◆ **Aim**: Reproduce exactly the lines below, from the first through the one containing "date palm with", and nothing more.
+++
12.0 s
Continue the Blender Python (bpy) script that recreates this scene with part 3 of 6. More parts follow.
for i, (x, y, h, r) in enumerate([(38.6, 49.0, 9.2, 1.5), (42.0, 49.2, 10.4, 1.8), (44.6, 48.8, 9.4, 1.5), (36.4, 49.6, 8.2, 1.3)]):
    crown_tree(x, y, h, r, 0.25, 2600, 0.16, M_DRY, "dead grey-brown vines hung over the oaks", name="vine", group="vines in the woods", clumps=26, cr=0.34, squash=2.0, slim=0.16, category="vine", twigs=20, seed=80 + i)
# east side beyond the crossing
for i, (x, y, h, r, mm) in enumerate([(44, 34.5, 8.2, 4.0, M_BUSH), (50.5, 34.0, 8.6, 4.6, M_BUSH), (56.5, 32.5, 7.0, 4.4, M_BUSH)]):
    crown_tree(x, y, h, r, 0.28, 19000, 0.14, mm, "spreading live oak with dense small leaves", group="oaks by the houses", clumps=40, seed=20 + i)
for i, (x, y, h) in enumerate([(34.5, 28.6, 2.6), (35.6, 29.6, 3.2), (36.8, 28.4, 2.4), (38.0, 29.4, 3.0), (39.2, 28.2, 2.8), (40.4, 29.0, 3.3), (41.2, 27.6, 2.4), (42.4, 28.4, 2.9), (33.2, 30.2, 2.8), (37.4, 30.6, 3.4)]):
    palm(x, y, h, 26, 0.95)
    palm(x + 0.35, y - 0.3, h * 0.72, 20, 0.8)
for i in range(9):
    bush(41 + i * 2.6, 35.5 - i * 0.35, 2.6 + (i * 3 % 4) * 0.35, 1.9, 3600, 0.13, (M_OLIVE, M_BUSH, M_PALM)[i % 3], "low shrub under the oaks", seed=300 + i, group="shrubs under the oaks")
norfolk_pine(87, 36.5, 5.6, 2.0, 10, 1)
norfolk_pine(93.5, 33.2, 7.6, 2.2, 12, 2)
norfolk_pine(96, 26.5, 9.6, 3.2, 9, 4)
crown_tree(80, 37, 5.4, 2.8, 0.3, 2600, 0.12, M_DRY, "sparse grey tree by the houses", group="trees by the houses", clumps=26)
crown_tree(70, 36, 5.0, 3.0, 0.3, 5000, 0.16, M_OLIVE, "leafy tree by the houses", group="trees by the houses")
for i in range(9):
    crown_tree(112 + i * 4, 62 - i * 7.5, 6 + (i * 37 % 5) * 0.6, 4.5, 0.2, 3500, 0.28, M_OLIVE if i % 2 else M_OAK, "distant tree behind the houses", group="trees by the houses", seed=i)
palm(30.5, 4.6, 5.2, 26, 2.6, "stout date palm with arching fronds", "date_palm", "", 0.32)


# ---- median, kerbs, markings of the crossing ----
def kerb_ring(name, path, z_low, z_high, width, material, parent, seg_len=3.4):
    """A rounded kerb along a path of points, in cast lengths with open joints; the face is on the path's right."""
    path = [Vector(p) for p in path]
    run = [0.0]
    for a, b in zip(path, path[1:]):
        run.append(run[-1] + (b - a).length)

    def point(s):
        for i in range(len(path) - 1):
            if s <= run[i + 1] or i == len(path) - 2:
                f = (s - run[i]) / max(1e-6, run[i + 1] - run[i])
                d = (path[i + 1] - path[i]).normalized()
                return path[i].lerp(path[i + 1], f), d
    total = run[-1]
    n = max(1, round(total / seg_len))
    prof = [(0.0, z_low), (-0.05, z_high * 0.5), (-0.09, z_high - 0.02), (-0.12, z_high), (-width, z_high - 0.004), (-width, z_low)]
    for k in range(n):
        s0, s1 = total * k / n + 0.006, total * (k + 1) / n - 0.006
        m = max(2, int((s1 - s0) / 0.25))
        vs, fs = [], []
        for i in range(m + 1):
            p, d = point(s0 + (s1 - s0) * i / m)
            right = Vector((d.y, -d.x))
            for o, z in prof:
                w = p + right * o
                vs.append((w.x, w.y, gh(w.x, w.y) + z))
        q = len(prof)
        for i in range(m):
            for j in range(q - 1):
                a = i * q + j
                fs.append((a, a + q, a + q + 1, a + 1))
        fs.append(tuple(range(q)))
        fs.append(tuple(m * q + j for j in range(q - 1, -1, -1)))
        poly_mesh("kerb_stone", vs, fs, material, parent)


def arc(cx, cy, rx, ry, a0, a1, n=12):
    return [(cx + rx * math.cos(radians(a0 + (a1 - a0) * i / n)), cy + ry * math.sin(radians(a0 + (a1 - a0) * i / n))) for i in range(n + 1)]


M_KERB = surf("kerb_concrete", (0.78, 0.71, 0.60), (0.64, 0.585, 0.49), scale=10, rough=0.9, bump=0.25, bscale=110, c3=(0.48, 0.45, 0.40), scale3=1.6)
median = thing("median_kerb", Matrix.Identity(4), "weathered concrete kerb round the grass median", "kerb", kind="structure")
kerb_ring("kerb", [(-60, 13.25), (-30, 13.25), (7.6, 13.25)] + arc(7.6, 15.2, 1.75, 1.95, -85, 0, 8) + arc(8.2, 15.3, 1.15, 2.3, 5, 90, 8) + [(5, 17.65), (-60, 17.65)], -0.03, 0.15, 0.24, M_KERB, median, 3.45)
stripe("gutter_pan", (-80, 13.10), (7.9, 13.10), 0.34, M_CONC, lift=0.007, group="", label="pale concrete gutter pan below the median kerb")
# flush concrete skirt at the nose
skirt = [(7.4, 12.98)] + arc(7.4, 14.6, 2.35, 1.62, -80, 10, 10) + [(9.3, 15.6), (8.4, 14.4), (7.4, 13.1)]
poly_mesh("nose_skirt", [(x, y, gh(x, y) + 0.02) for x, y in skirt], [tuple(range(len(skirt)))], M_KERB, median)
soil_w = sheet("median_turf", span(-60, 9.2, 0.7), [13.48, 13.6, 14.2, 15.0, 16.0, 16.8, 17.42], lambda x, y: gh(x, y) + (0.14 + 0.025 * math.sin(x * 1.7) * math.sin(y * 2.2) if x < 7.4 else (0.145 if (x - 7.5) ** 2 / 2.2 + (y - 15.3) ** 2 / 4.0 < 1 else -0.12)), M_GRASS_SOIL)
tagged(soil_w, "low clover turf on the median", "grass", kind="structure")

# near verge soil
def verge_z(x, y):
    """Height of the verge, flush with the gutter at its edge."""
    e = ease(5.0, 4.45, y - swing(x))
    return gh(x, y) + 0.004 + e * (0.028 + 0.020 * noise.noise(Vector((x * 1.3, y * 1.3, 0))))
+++
◆ **Task output**:
12.0 s
Continue the Blender Python (bpy) script that recreates this scene with part 3 of 6. More parts follow.
for i, (x, y, h, r) in enumerate([(38.6, 49.0, 9.2, 1.5), (42.0, 49.2, 10.4, 1.8), (44.6, 48.8, 9.4, 1.5), (36.4, 49.6, 8.2, 1.3)]):
    crown_tree(x, y, h, r, 0.25, 2600, 0.16, M_DRY, "dead grey-brown vines hung over the oaks", name="vine", group="vines in the woods", clumps=26, cr=0.34, squash=2.0, slim=0.16, category="vine", twigs=20, seed=80 + i)
# east side beyond the crossing
for i, (x, y, h, r, mm) in enumerate([(44, 34.5, 8.2, 4.0, M_BUSH), (50.5, 34.0, 8.6, 4.6, M_BUSH), (56.5, 32.5, 7.0, 4.4, M_BUSH)]):
    crown_tree(x, y, h, r, 0.28, 19000, 0.14, mm, "spreading live oak with dense small leaves", group="oaks by the houses", clumps=40, seed=20 + i)
for i, (x, y, h) in enumerate([(34.5, 28.6, 2.6), (35.6, 29.6, 3.2), (36.8, 28.4, 2.4), (38.0, 29.4, 3.0), (39.2, 28.2, 2.8), (40.4, 29.0, 3.3), (41.2, 27.6, 2.4), (42.4, 28.4, 2.9), (33.2, 30.2, 2.8), (37.4, 30.6, 3.4)]):
    palm(x, y, h, 26, 0.95)
    palm(x + 0.35, y - 0.3, h * 0.72, 20, 0.8)
for i in range(9):
    bush(41 + i * 2.6, 35.5 - i * 0.35, 2.6 + (i * 3 % 4) * 0.35, 1.9, 3600, 0.13, (M_OLIVE, M_BUSH, M_PALM)[i % 3], "low shrub under the oaks", seed=300 + i, group="shrubs under the oaks")
norfolk_pine(87, 36.5, 5.6, 2.0, 10, 1)
norfolk_pine(93.5, 33.2, 7.6, 2.2, 12, 2)
norfolk_pine(96, 26.5, 9.6, 3.2, 9, 4)
crown_tree(80, 37, 5.4, 2.8, 0.3, 2600, 0.12, M_DRY, "sparse grey tree by the houses", group="trees by the houses", clumps=26)
crown_tree(70, 36, 5.0, 3.0, 0.3, 5000, 0.16, M_OLIVE, "leafy tree by the houses", group="trees by the houses")
for i in range(9):
    crown_tree(112 + i * 4, 62 - i * 7.5, 6 + (i * 37 % 5) * 0.6, 4.5, 0.2, 3500, 0.28, M_OLIVE if i % 2 else M_OAK, "distant tree behind the houses", group="trees by the houses", seed=i)
palm(30.5, 4.6, 5.2, 26, 2.6, "stout date palm with arching fronds", "date_palm", "", 0.32)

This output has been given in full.